Saved entries:

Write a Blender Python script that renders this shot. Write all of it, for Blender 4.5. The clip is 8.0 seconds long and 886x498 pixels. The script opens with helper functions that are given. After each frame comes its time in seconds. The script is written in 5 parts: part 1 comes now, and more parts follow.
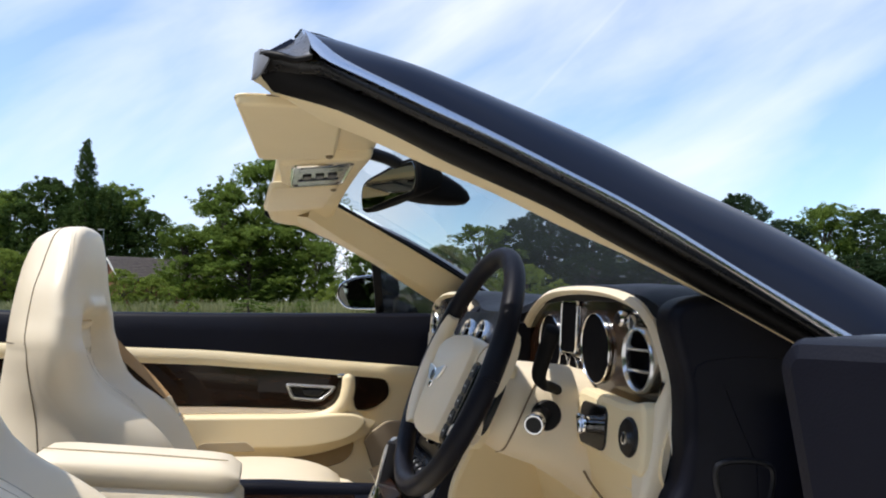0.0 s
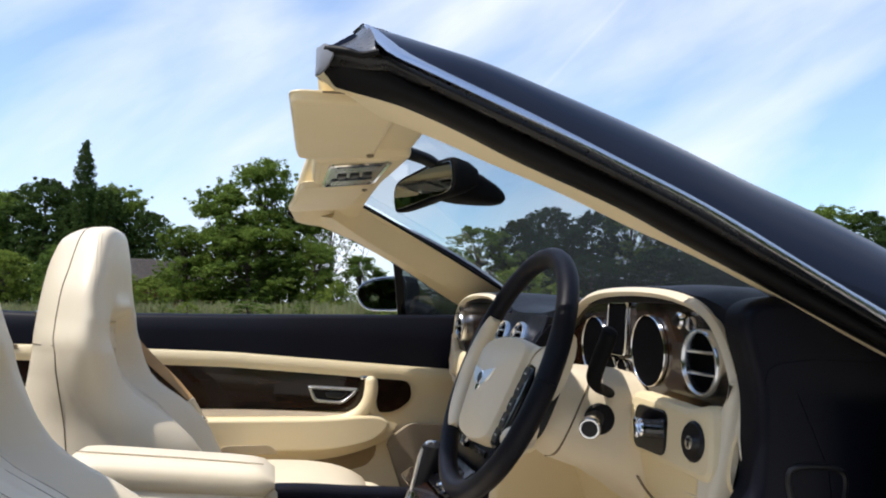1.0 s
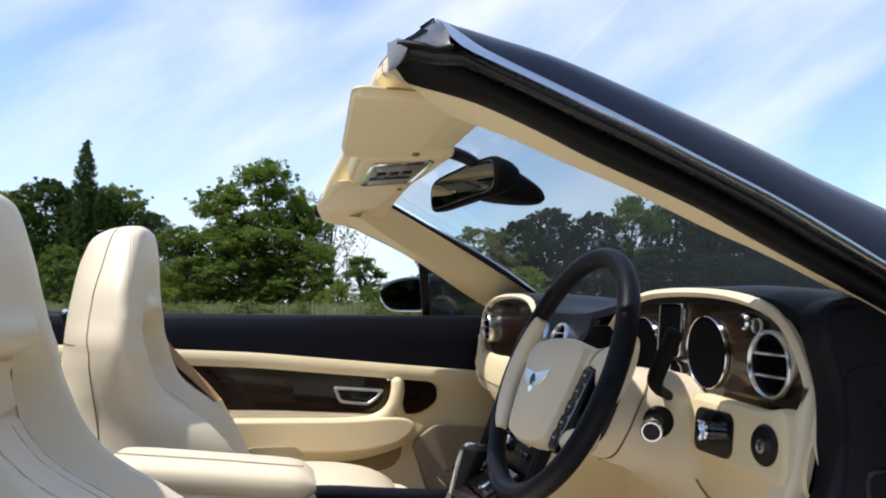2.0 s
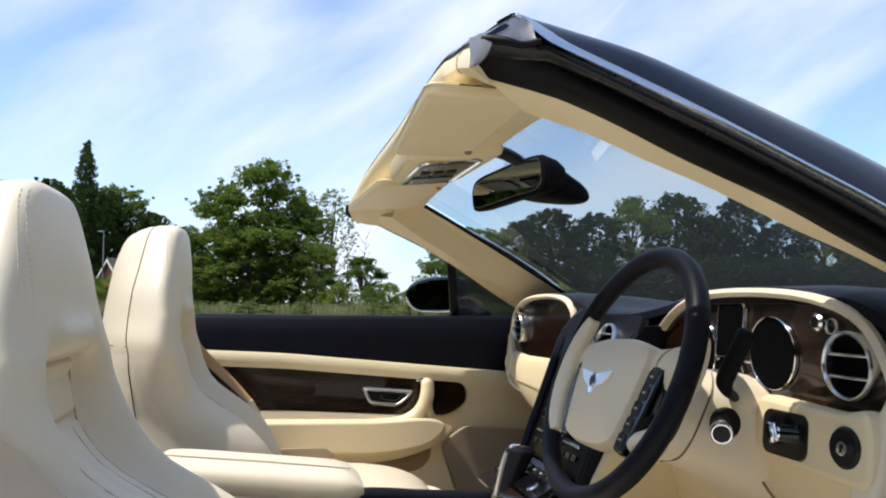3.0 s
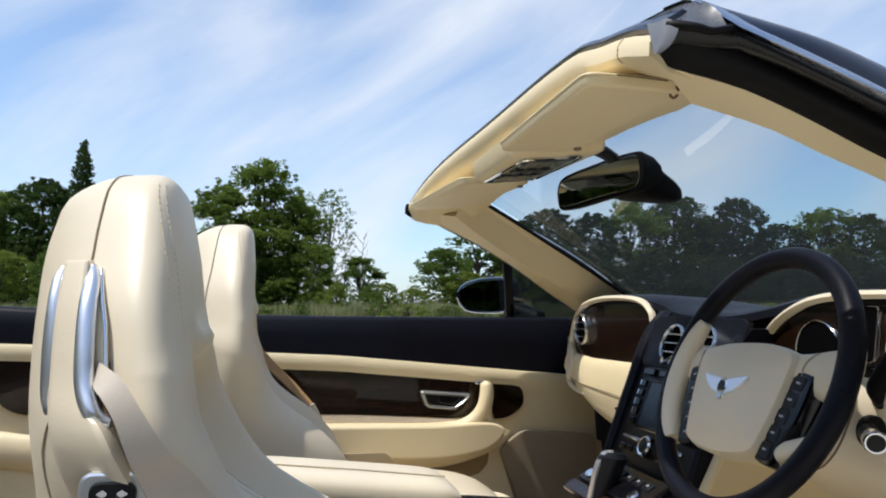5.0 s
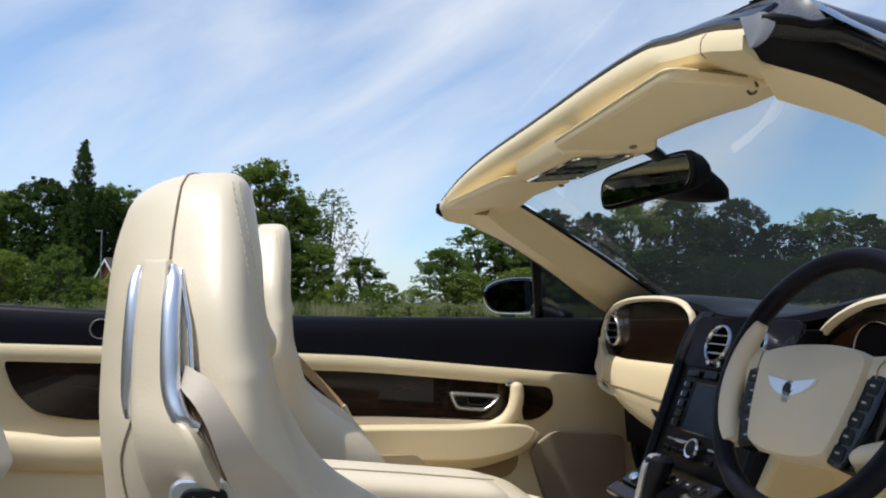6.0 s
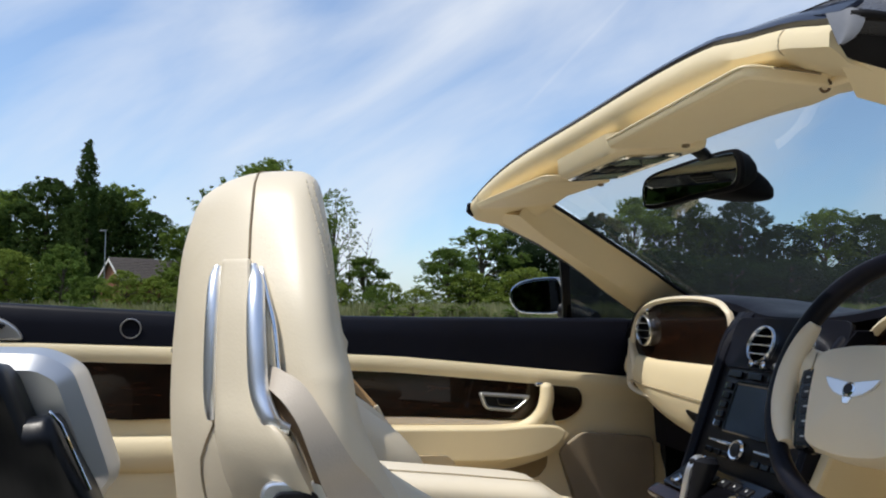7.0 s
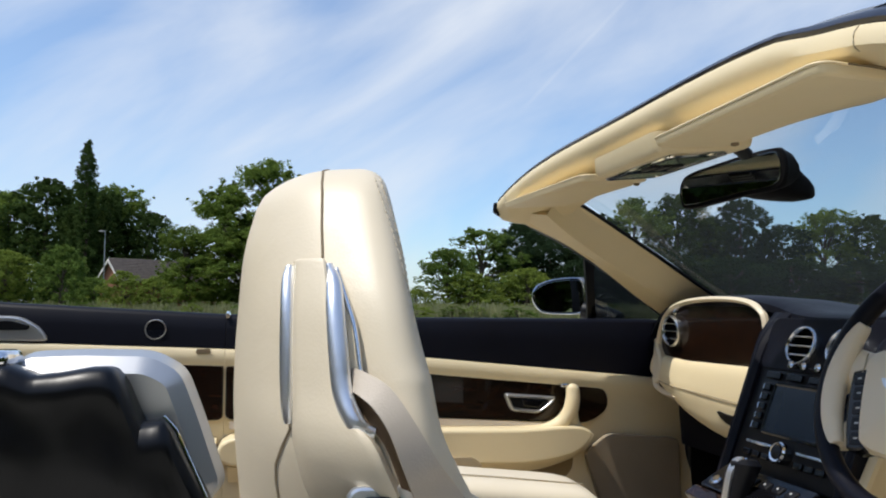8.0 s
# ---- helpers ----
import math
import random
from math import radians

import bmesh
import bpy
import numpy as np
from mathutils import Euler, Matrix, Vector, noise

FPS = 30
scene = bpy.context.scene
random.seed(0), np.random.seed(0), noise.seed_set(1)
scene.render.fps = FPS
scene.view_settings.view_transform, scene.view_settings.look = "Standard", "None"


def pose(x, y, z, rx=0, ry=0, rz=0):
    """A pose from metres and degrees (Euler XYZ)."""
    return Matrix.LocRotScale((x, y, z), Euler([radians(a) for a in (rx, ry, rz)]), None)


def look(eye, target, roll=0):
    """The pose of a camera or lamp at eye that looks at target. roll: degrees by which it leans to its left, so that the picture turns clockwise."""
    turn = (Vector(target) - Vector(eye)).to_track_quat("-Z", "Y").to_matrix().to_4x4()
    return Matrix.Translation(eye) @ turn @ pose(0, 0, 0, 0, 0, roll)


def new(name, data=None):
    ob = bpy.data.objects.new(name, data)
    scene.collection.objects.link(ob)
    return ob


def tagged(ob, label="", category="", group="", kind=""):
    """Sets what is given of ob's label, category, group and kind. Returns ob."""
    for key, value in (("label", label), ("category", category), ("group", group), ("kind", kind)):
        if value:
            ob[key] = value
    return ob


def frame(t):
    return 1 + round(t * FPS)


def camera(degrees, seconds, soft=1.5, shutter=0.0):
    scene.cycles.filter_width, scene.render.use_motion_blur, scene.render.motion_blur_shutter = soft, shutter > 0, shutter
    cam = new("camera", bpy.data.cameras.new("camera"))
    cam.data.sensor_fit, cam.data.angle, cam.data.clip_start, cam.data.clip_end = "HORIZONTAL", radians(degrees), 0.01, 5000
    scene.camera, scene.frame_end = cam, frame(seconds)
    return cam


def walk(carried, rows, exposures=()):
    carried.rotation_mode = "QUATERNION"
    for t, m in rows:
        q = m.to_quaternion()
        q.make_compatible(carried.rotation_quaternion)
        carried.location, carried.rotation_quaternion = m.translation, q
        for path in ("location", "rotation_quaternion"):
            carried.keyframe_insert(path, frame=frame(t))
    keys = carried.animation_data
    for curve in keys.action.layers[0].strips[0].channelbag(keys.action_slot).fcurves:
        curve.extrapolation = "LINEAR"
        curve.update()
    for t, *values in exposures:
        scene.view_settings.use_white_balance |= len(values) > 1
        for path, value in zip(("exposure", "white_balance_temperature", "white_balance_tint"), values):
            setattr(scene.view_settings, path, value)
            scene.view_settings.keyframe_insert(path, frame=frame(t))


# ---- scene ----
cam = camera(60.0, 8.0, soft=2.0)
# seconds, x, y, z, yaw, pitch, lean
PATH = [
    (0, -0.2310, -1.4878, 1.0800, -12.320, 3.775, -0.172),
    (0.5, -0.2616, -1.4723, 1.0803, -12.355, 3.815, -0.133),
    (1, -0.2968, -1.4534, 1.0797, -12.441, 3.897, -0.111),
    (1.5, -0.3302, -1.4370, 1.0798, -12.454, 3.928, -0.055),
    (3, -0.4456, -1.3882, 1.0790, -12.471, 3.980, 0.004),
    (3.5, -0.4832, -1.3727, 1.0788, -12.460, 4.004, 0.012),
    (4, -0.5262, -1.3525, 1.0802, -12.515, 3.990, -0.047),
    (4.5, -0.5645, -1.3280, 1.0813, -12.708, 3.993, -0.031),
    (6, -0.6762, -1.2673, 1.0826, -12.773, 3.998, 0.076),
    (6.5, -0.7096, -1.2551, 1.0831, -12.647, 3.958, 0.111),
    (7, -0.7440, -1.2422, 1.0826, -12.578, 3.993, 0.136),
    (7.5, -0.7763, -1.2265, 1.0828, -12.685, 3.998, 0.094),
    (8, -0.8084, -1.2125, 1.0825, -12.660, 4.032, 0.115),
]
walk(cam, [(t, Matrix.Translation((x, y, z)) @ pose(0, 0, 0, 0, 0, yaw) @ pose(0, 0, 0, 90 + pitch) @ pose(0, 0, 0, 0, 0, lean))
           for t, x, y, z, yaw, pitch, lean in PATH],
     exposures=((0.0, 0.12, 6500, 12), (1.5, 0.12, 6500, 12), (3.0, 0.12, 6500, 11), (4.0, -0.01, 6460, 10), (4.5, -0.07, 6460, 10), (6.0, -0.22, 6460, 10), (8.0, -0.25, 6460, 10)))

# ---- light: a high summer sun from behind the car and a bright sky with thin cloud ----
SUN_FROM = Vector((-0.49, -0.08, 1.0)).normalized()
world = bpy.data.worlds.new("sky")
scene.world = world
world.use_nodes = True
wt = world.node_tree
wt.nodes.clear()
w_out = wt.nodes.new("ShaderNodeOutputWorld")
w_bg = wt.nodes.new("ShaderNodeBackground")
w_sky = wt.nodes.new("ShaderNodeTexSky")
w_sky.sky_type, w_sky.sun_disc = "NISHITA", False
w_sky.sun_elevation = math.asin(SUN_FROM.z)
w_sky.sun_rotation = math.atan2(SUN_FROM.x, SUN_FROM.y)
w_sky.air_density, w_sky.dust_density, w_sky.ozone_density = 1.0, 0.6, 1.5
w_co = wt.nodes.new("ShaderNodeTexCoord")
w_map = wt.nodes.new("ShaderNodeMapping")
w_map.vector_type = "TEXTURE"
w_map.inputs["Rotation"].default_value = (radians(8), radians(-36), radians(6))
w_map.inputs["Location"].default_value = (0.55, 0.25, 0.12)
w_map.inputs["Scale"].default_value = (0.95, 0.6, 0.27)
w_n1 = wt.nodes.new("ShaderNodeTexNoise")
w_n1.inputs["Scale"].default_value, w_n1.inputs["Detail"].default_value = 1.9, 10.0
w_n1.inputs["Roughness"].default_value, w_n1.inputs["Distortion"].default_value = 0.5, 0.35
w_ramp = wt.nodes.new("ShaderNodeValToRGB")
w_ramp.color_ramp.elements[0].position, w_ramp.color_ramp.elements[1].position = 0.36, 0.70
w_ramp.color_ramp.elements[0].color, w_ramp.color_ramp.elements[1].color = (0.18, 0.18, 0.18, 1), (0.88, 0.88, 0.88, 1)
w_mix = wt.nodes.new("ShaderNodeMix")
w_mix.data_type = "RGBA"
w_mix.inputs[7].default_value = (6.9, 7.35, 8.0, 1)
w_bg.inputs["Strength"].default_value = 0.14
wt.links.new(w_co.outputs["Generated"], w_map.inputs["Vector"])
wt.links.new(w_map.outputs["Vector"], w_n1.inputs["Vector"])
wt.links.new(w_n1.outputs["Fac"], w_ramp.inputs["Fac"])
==
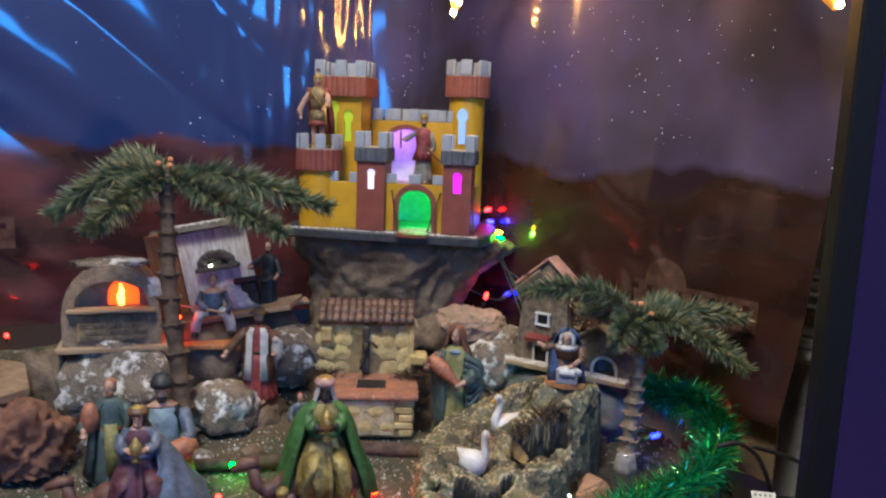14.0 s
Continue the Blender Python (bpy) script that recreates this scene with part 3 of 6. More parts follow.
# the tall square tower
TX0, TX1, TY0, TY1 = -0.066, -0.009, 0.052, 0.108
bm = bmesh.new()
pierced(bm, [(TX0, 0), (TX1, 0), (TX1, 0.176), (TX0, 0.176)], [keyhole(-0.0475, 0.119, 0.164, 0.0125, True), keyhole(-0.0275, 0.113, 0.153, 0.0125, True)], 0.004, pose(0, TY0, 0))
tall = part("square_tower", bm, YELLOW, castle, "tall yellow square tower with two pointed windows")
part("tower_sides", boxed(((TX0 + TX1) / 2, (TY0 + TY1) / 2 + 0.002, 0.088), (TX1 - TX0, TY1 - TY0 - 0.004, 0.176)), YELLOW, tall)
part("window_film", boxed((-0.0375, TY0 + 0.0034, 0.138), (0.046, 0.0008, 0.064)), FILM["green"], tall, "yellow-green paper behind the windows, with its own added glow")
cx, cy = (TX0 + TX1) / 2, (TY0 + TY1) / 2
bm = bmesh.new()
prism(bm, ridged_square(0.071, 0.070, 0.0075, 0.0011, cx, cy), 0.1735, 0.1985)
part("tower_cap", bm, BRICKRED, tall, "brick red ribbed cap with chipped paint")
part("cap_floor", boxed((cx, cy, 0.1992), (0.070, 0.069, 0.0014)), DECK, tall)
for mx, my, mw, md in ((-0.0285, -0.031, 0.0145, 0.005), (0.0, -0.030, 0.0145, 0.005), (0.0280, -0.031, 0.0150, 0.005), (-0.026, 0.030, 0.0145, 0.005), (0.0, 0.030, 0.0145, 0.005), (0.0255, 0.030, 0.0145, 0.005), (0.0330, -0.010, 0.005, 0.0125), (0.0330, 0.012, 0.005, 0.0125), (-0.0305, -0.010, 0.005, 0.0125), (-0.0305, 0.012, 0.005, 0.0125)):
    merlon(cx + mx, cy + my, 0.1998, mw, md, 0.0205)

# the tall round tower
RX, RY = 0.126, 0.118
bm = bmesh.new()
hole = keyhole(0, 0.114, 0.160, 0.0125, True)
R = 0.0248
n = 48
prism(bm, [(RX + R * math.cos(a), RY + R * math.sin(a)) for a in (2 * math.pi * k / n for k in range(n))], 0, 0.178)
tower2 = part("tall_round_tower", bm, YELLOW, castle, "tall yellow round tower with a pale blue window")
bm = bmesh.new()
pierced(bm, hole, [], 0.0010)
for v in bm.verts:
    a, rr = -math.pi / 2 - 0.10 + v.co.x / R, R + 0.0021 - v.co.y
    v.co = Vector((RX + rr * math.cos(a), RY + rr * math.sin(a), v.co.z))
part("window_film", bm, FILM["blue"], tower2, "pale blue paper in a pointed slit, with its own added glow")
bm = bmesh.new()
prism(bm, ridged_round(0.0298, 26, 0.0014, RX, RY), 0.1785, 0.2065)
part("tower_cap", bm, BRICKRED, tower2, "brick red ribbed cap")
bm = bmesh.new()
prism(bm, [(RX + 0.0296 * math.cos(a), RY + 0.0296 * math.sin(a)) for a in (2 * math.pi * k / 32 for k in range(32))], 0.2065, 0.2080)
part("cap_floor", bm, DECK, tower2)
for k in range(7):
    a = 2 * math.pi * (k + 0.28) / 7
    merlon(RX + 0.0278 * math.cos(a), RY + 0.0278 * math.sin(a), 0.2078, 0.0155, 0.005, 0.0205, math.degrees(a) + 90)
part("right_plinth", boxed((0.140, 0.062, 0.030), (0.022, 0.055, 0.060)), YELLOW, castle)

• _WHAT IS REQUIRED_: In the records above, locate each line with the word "shutter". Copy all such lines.

• _ANSWER IN FULL_:
def camera(degrees, seconds, soft=1.5, shutter=0.0):
    scene.cycles.filter_width, scene.render.use_motion_blur, scene.render.motion_blur_shutter = soft, shutter > 0, shutter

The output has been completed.